From a cryptographic standpoint, a hash function with fixed-size output:
- Must be a deterministic function: the same input must always generate the same output.
- Must accept input messages in a wide input set. Ideally that's should be arbitrary bitstring, but often is arbitrary bytestrings or character strings, perhaps up to some size.
- Baring special qualifier (like keyed or secret or random), must be public: every step and constant needed for the calculation of the output for any given input is known to all.
- Must compute it's result in time polynomial with the input size. That should be time roughly linear with the input size.
- Should have collision-resistance: it is computationally impossible to exhibit two distinct messages with the same output (this property implies second preimage resistance, which is that given a random input, it is computationally impossible to find another input yielding the same output). Notice that if there are $n$ possible outputs, there are generic attacks that break collision-resistance with about $\sqrt n$ evaluations of the function, thus collision-resistance implies $n$ is large (say, at least $2^{192}$ nowadays); if not, the definition of collision-resistance must be loosened to: the best method to exhibit two distinct messages with the same output is a generic attack.
- Should have (first) preimage-resistance: given the output for a random unknown input, it is computationally impossible to find that input (or another input with the same output) easier than by trying inputs. Notice that if there are $n$ possible outputs, there are generic attacks that break preimage-resistance with about $n$ evaluations of the function, thus preimage-resistance implies $n$ is large (say, at least $2^{96}$ nowadays); if not, the definition of preimage-resistance must be loosened.

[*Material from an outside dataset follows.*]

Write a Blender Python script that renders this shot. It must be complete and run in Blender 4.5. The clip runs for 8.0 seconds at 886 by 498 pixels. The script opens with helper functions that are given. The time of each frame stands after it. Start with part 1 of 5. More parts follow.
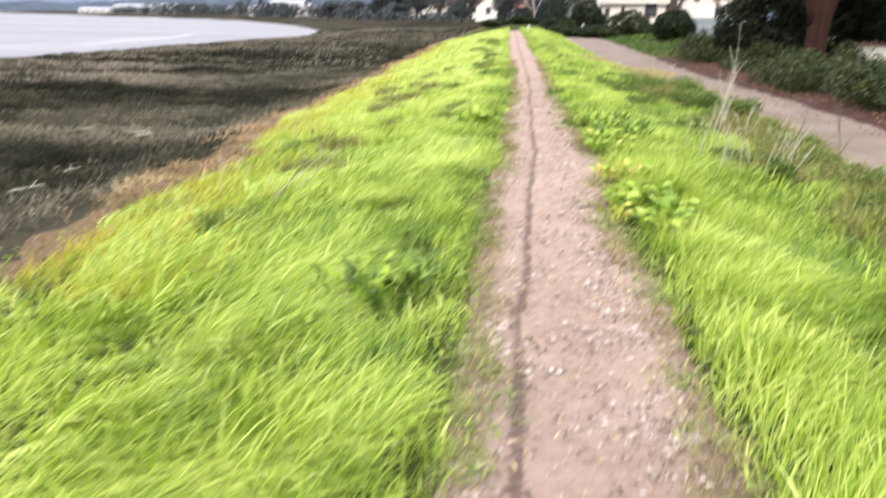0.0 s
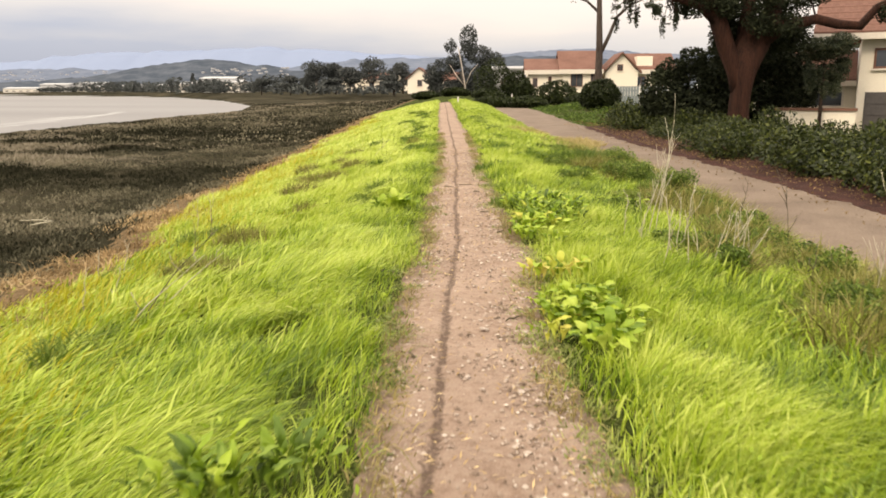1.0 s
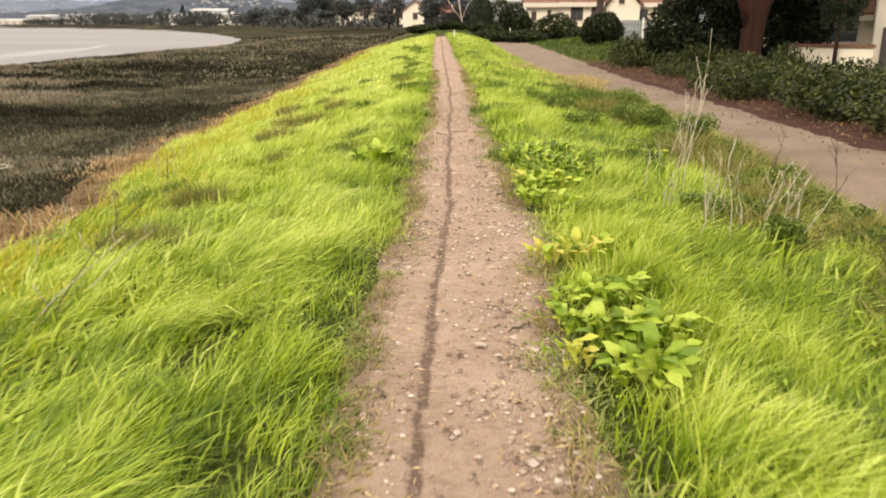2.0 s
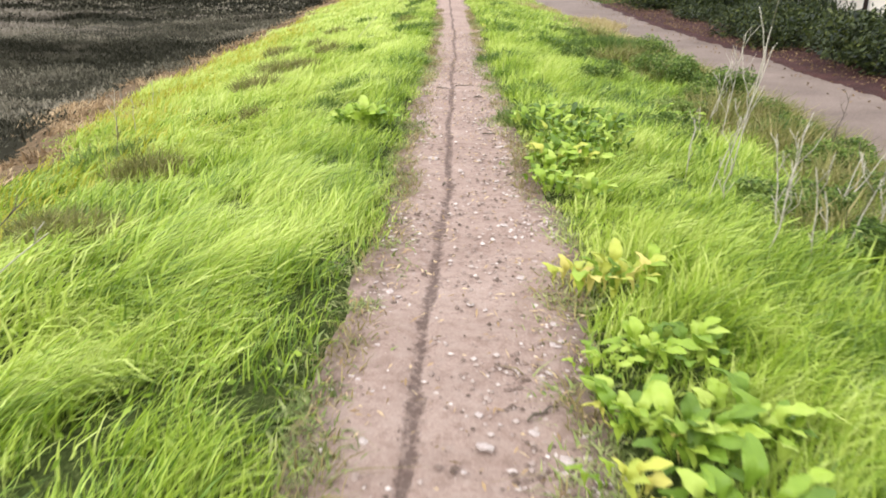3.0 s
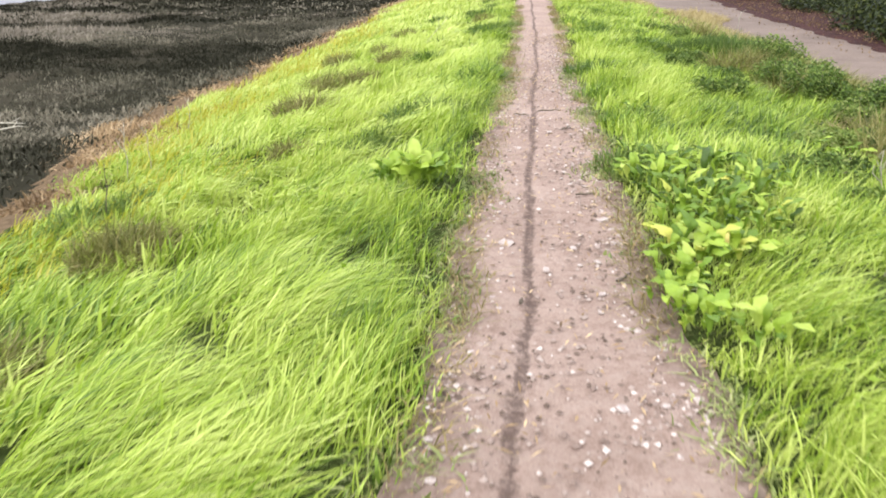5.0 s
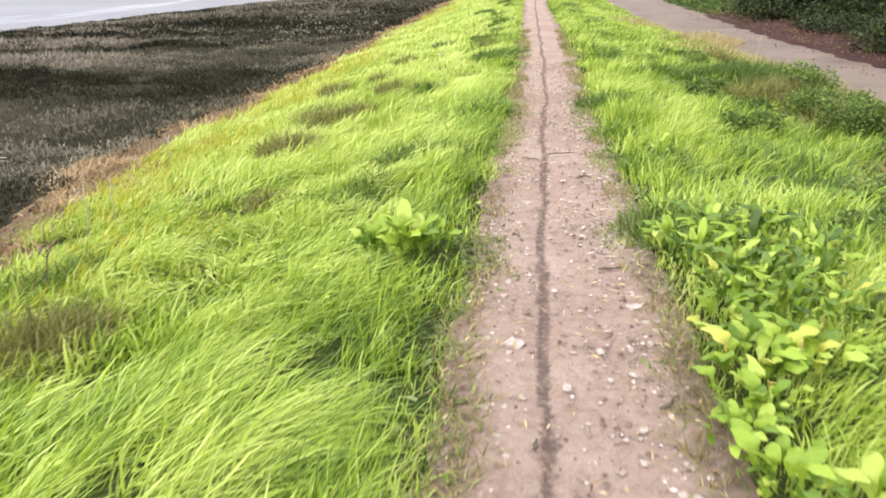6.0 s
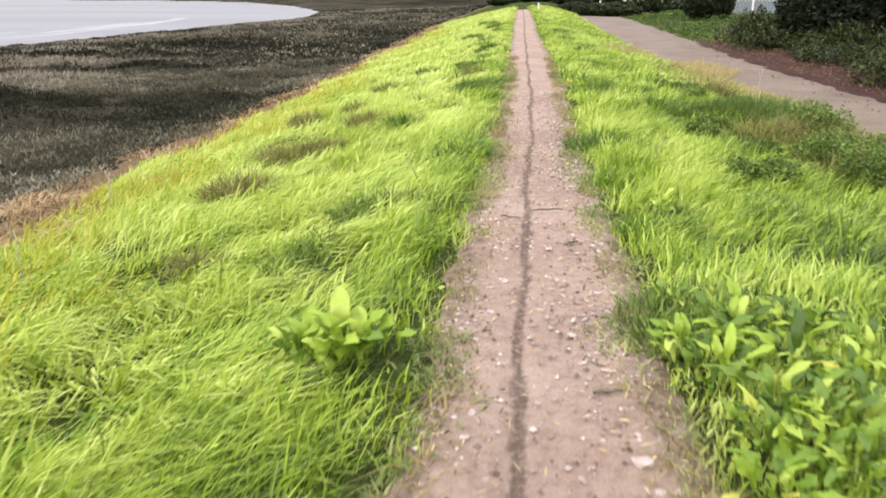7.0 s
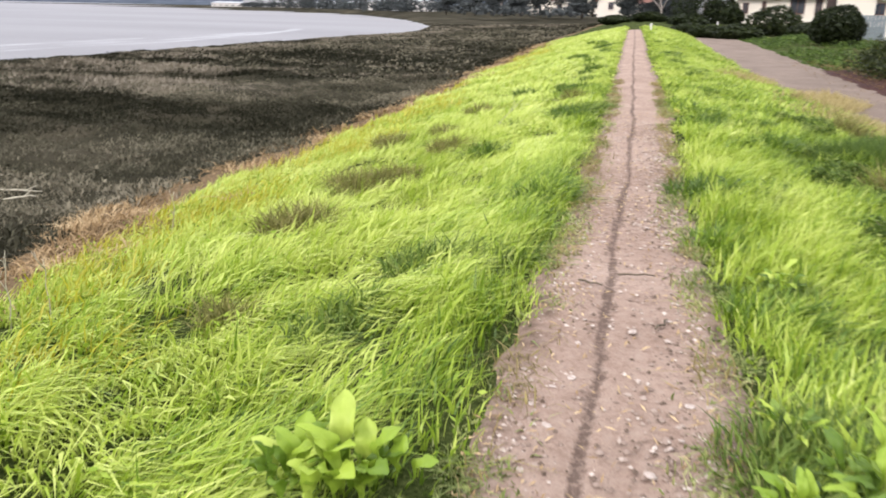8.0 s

More generally, a modern cryptographic hash should broadly behave as a random oracle, that is a box implementing a function, which output is random for every particular input. For large-enough output set, that implies collision-resistance, preimage resistance, and more:
- For unknown random input with any natural characteristic (that is, independent of the definition of the hash function; for example, input that consists of 40 decimal digits which sum is divisible by 10), the output should be computationally indistinguishable from uniformly random in the output set.
- Resistance to length-extension attack: given output for unknown input $M$, it should be impossible to compute output for input an extension of $M$ (that is $M\mathbin\|E$ for non-empty $E$) easier than by finding $M$ by trying inputs. Notice that still-common hashes such as SHA-256 do not have that later property.